Blakey remained a mentor and coach when Goldstock left in 1981 to head New York State’s Organized Crime Task Force. Goldstock says he went to Giuliani in 1983 to detail how he could use RICO in a case against the whole Mafia commission.
When Giuliani claimed credit for dreaming up the biggest Mafia prosecution of all time, Goldstock said little.
“I didn’t need the accolades for it,” Goldstock told The Daily Beast. “I was happy that it was brought.”
The commission case ended with 11 convictions, and Goldstock was given a copy of the indictment signed by Giuliani, who would go on to become mayor—and, after 9/11, “America’s Mayor.” Giuliani dreamed aloud of becoming America’s president, but that was not to be. Instead, another New Yorker claimed the White House in 2016.
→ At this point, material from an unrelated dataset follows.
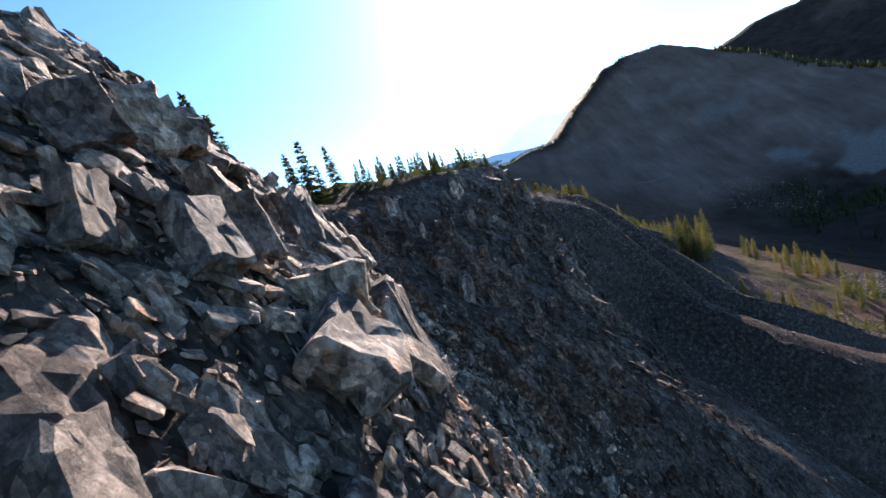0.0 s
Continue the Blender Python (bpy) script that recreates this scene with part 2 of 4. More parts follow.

As Trump took office, Blakey and Goldstock recognized qualities of the mob bosses RICO had put away. “Goldstock and I used to kick around when will we draft a Mafia case against him—whether we could conceptualize Trump becoming the president as a Mafia family taking over a government agency, and then using it to make money for himself,” Blakey said. “And the answer is yes. Trump’s running of the White House was done on behalf of Trump, not you and I.”
Over the years, Blakey had periodically returned to Georgia to speak to state prosecutors about RICO. One of them, John Floyd, became the state’s leading expert on applying its version. Giuliani and Trump should have gotten a sense of what was to come when Fulton County District Attorney Fani Willis hired Floyd as special assistant district attorney to work on racketeering cases. Floyd reportedly was “very hands on,” during the grand jury presentation of the RICO case against Trump and Giuliani.
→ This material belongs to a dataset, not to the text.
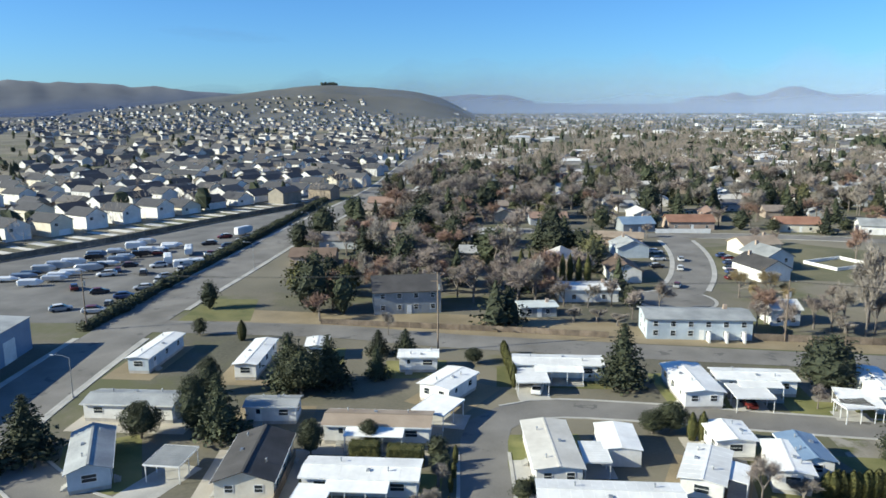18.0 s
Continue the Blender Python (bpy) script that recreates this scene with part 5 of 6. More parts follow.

After initially failing to respond to a request for comment, Giuliani offered a statement to The Daily Beast through his adviser Ted Goodman following the publication of this story:
“The Mayor regularly cites Professor G. Robert Blakely’s contribution as a foremost authority on the Racketeer Influenced and Corrupt Organization Act (RICO). As for Mr. Ron Goldstock, it’s really a shame to see him take cheap shots at the mayor to try and boost his own public profile. Is he really arguing against Giuliani’s successful track record in destroying the Mafia as we know it? The fact of the matter is that Giuliani used Mr. Bonanno’s autobiography, “A Man of Honor,” which described the commission as historical background to prove that the Mafia was in-fact an organized, long term business enterprise.”
In a sense, Giuliani was right about one thing: He actually might know more than anybody about RICO. After all, who else has been both a mob buster and part of a busted mob?